DBS’ CEO Piyush Apologises for ‘Embarrassing’ Disruption, Sets up Committee to Investigate

DBS’ CEO Piyush Apologises for ‘Embarrassing’ Disruption, Sets up Committee to Investigate

by April 3, 2023

DBS Bank has set up a special board committee with immediate effect to conduct a full and detailed investigation on the digital disruption that it had faced last Wednesday (29 March).

This was announced by DBS’ Chairman Peter Seah during its Annual General Meeting held on Friday (31 March) where he said that the bank will also engage external experts with broad and deep experience in overseeing large-scale IT systems and operations to work with the committee.
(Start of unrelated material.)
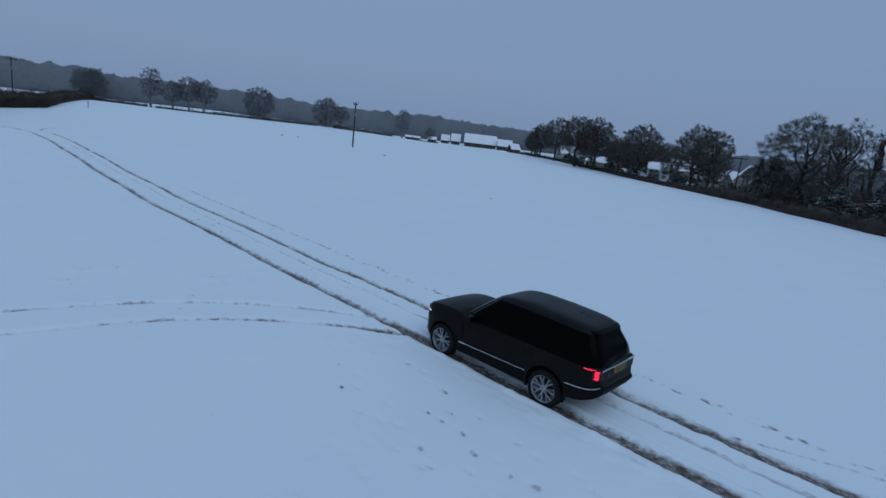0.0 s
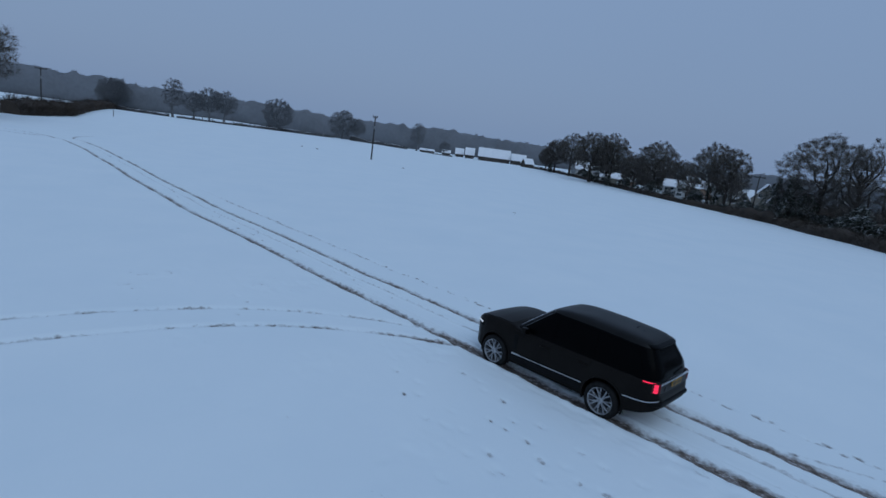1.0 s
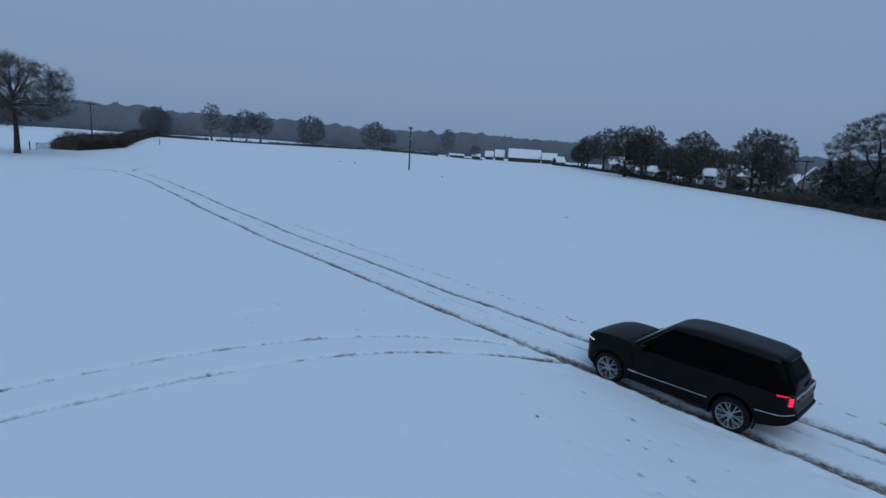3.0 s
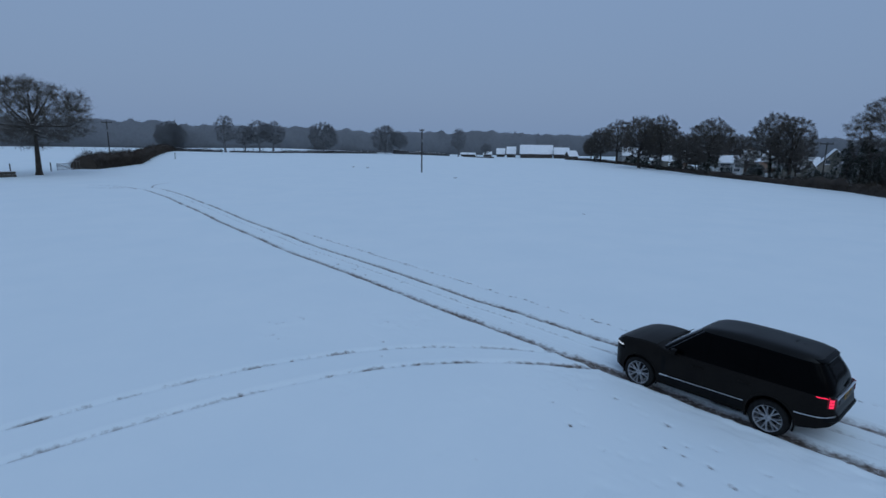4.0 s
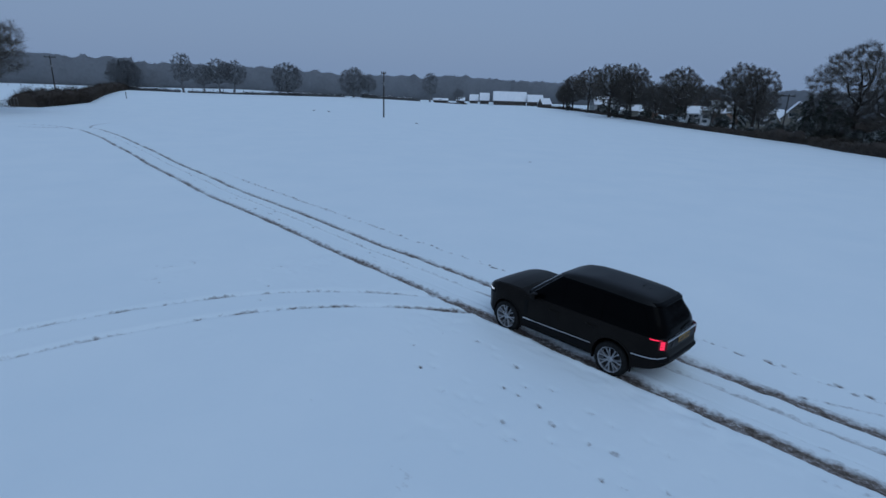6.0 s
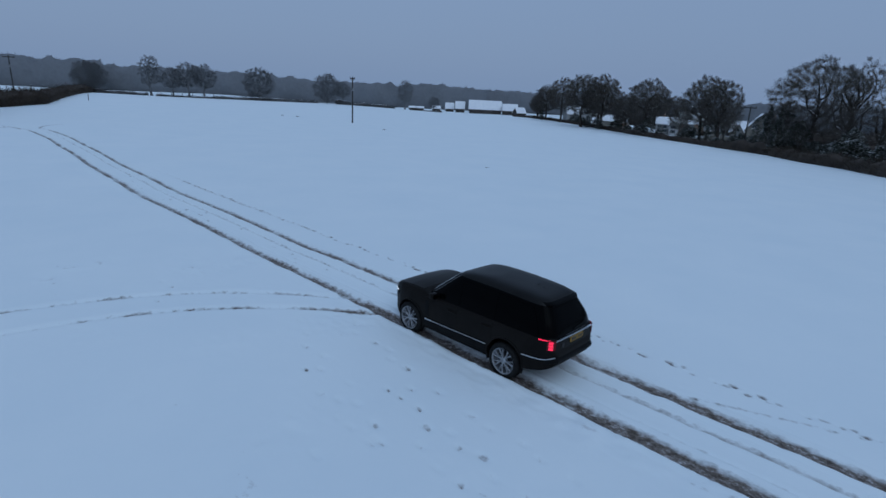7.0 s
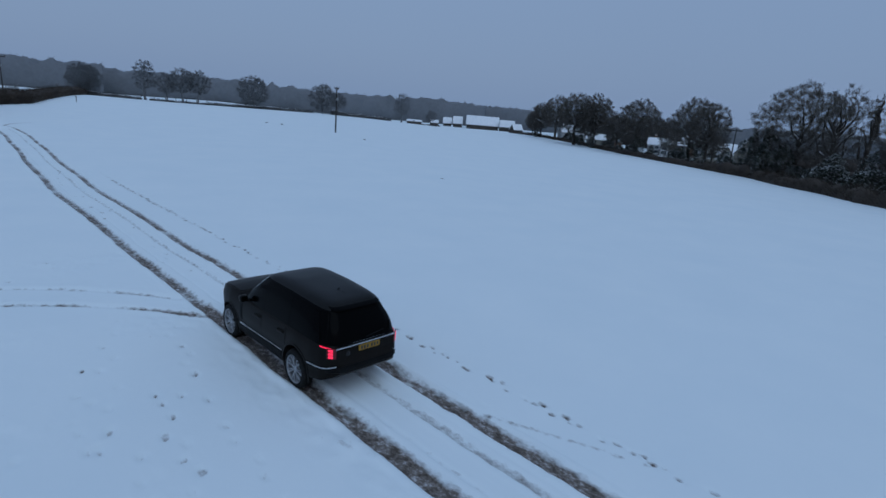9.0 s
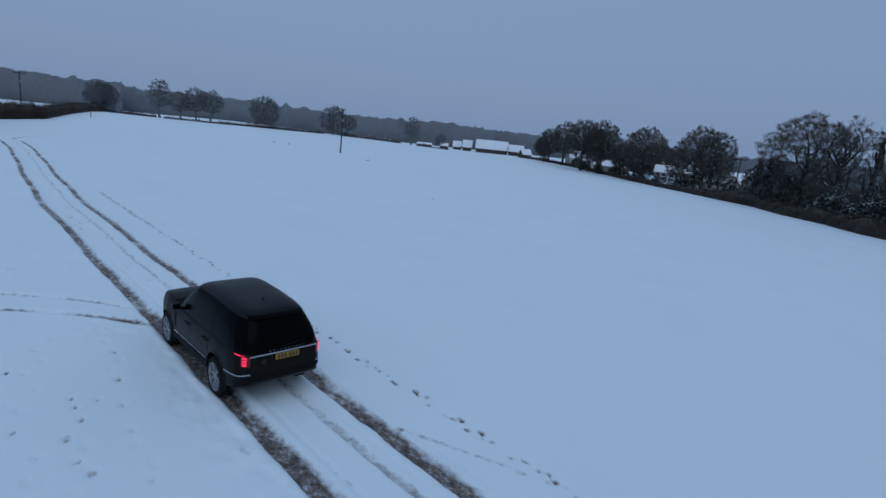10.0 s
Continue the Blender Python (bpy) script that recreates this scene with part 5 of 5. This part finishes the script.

The committee will include board members; independent director Olivier Lim, Board Audit Committee Chairman Tham Sai Choy, veteran banker and tech expert Dr Bonghan Cho and Chng Kai Fong who also sits on the Board of GovTech.

This recent incident was the second time DBS has experienced such a prolonged disruption following that of a 39 hours one from 23 to 25 November 2021.

This resulted in the Monetary Authority of Singapore (MAS) imposing an additional capital requirement of S$930 million on DBS in February 2022.

Following this incident in 2021, DBS worked together along with some independent experts and re-architected its systems.

The bank had also improved its engineering team as well as its instrumentation and diagnostics, strengthened its recovery protocols and more. But the bank still unfortunately fell short last week.

Piyush Gupta CEO DBS

Piyush Gupta

Piyush Gupta, Group CEO of DBS made some clarifications about the incident on Wednesday saying,

“For the large part of the day, only about 40-50% of our customers could actually get in. People who got in could do everything because of the architecture chain, which allowed the other services to continue working. So, if you tried 2-3 times and could get in, then everything would work.”

He went on to apologise saying that the disruption in DBS’ digital banking services, the second time in 16 months, has been sobering and embarrassing. He added that the bank was committed to doing better.

Peter Seah

Peter Seah

Seah echoed this sentiment saying,

“Ensuring uninterrupted digital banking services 24/7 has been our key priority. Unfortunately, we fell short of it and are truly sorry.”